Syrien-Krieg: Erdogan lässt Trumps Berater Bolton auflaufen
Die Türkei hält an dem geplanten Einmarsch in Syrien fest - und brüskieren die USA. Nun drohen neue Spannungen zwischen den Partnern.
Falls US-Sicherheitsberater John Bolton auf Nachsicht der türkischen Regierung für das Hin und Her beim US-Rückzug aus Syrien gehofft haben sollte, war am Dienstag klar, dass die Hoffnung vergebens war. Während Bolton in Ankara für den neuen amerikanischen Plan für einen langsamen Rückzug aus Syrien warb, trat der türkische Präsident Recep Tayyip Erdogan vor der Parlamentsfraktion seiner Regierungspartei AKP ans Rednerpult und sprach Klartext.
Erdogan kündigte einen baldigen türkischen Einmarsch in Syrien an, ob Amerika das nun wolle oder nicht. Nun drohen neue Spannungen zwischen den Partnern.
Die USA hatten den Nato-Verbündeten Türkei mehrmals verärgert. Zuerst relativierte die Regierung von Donald Trump die Ankündigung des Präsidenten, die rund 2000 US-Soldaten bald aus Syrien abzuziehen. Trump persönlich habe ihm am Telefon den raschen Rückzug angekündigt und davon werde er weiter ausgehen, sagte Erdogan dazu am Dienstag.
Wegen Trumps Ankündigung hatte die Türkei auf freie Bahn im Norden Syriens gehofft, wo sie vor allem gegen die syrische Kurdenmiliz YPG vorgehen will. Ankara sieht die YPG als Terrororganisation, doch für die USA sind die Kurdenkämpfer die wichtigsten Helfer im Kampf gegen den „Islamischen Staat“ (IS).

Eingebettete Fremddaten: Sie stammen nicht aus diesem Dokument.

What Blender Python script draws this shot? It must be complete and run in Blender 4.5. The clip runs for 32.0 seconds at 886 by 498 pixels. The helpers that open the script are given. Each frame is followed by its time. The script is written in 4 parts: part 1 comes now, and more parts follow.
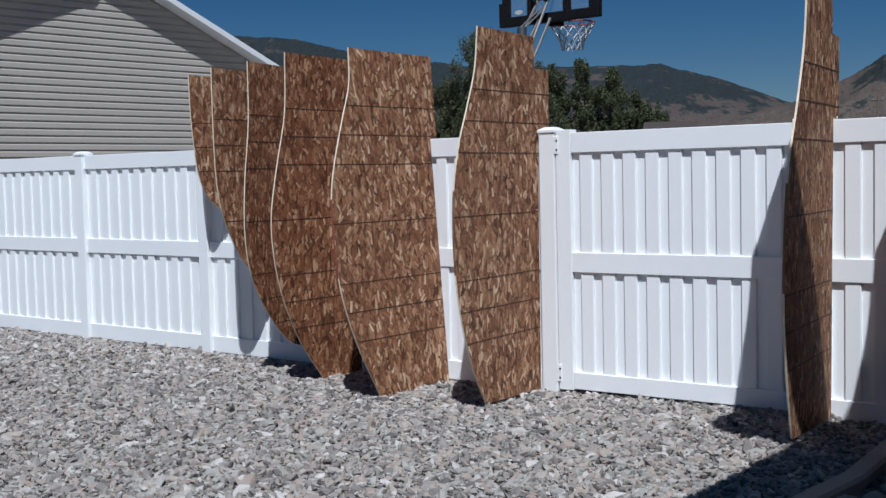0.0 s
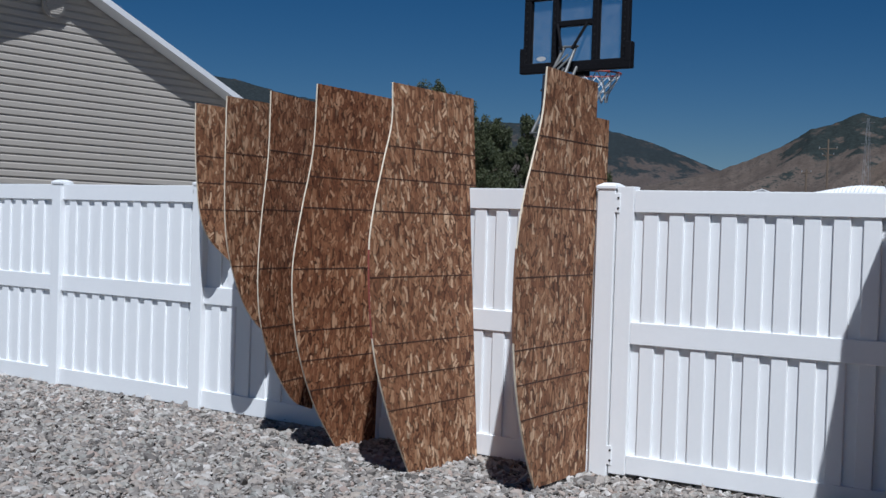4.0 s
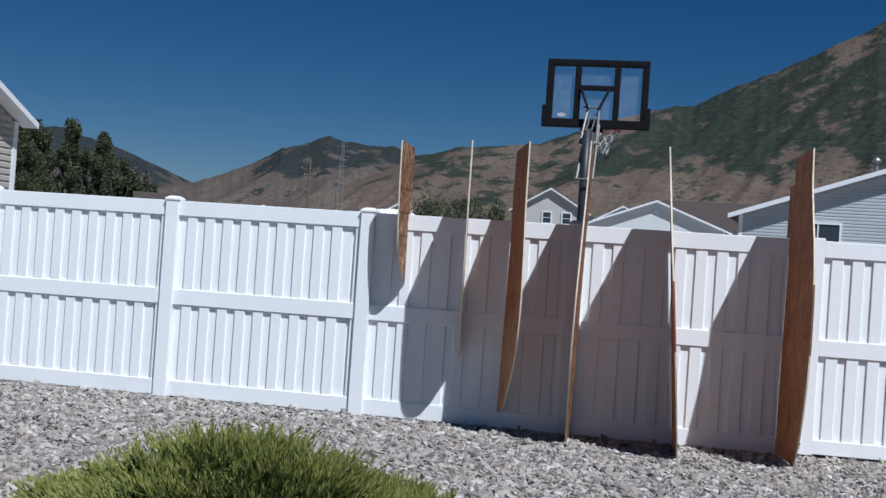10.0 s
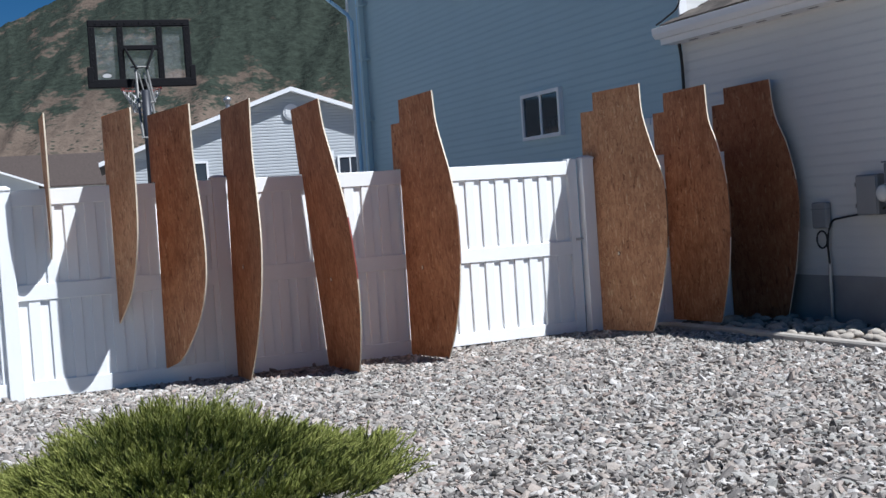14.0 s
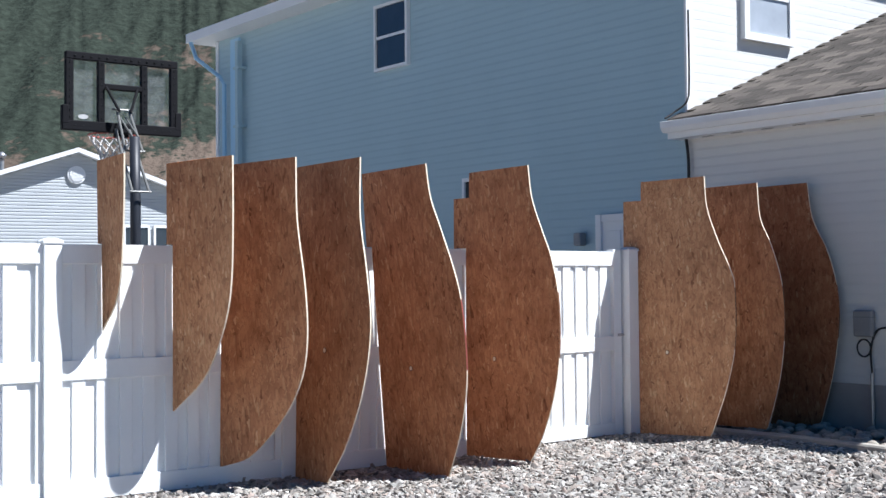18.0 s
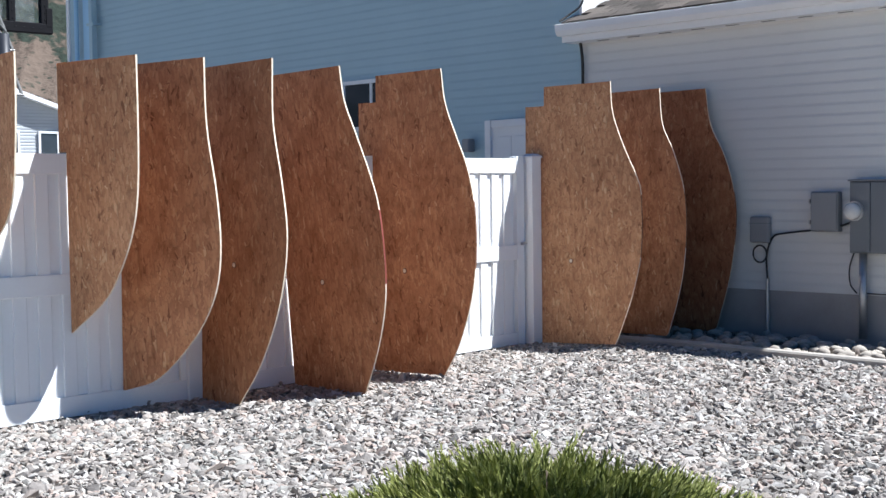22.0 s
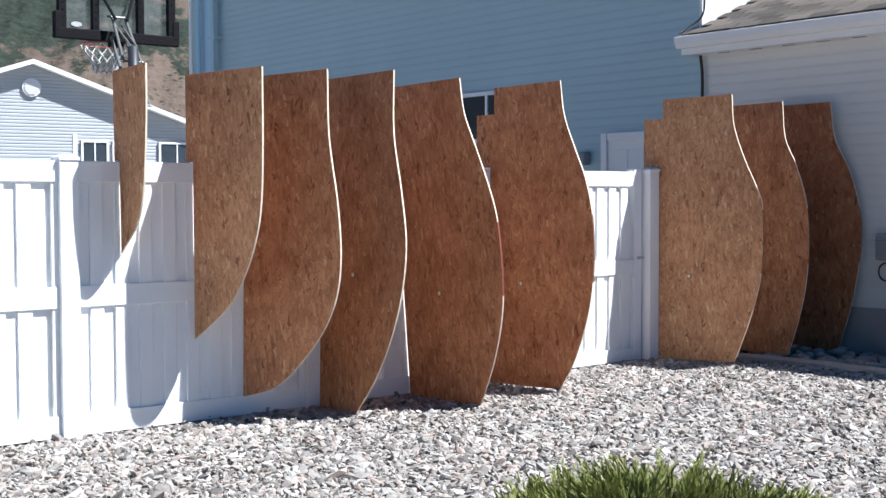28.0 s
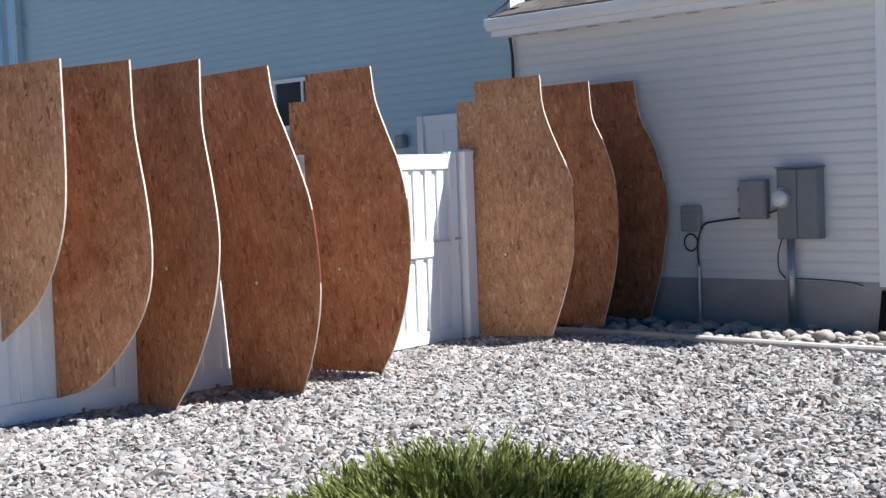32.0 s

Interessenkonflikt bricht aus
Dieser Interessenkonflikt zwischen den traditionellen Partnern bricht nun offen aus. Die Türkei will die YPG von der türkischen Grenze vertreiben, die USA sie schützen.
Wenn Bolton und andere US-Vertreter nun sagen, die US-Soldaten würden nur dann abgezogen, wenn es Sicherheitsgarantien der Türkei für die YPG gebe, bringt das Erdogan auf die Palme. Bolton habe mit seinen Äußerungen über die YPG einen „schweren Fehler“ begangen, sagte der türkische Präsident.
Bolton war zusammen mit US-Generalstabschef Joseph Dunford und dem amerikanischen Syrien-Gesandten James Jeffrey nach Ankara gekommen, um die Türken zu beruhigen. Der Versuch schlug fehl.
Mehr als zwei Stunden saß Bolton mit Erdogans Sprecher und wichtigstem außenpolitischen Berater Ibrahim Kalin zusammen, doch Fortschritte gab es offenbar nicht. Im Gegenteil. Nach dem Gespräch liegen Türkei und USA weiter auseinander als vorher.
Türkei wird keine Zugeständnisse machen
Bei Erdogan selbst kommt Bolton wegen seiner Forderung nach türkischen Garantien für die YPG ohnehin auf keinen grünen Zweig mehr. „Wir werden keine Zugeständnisse machen“, sagte der türkische Präsident.
Die militärischen Vorbereitungen für den Einmarsch ins YPG-Gebiet in Nord-Syrien seien so gut wie abgeschlossen. Schon „sehr bald“ werde es losgehen. Die Türkei werde die USA nicht um Erlaubnis fragen.
Zwar ist Erdogans Ankündigung nicht unbedingt wörtlich zu nehmen; schon vor Wochen hatte er mit einem angeblich unmittelbar bevorstehenden Einmarsch in Syrien gedroht, ohne dass etwas geschehen ist. Doch die Rede des Präsidenten vom Dienstag unterstreicht die Entschlossenheit der Türkei, ihre Interessen in Syrien zu verteidigen – auch wenn das Streit mit den USA bedeutet.
So verlangte Kalin von den Amerikanern, sie sollten ihre mehr als 20 Militärstützpunkte in Syrien bei einem Abzug der türkischen Armee überlassen oder zerstören, damit die Stellungen nicht der YPG zufallen. Washington lehnt das bisher ab.
Am frühen Nachmittag musste Bolton in Ankara seine Koffer packen, ohne mit Erdogan gesprochen zu haben. Vor dem Besuch des Trump-Beraters in der türkischen Hauptstadt hatte es von amerikanischer Seite noch geheißen, Bolton werde sich wohl auch mit dem türkischen Staatschef zusammensetzen. Am Dienstag ließ Erdogan US-Angaben zufolge allerdings ausrichten, leider habe er für Bolton keine Zeit.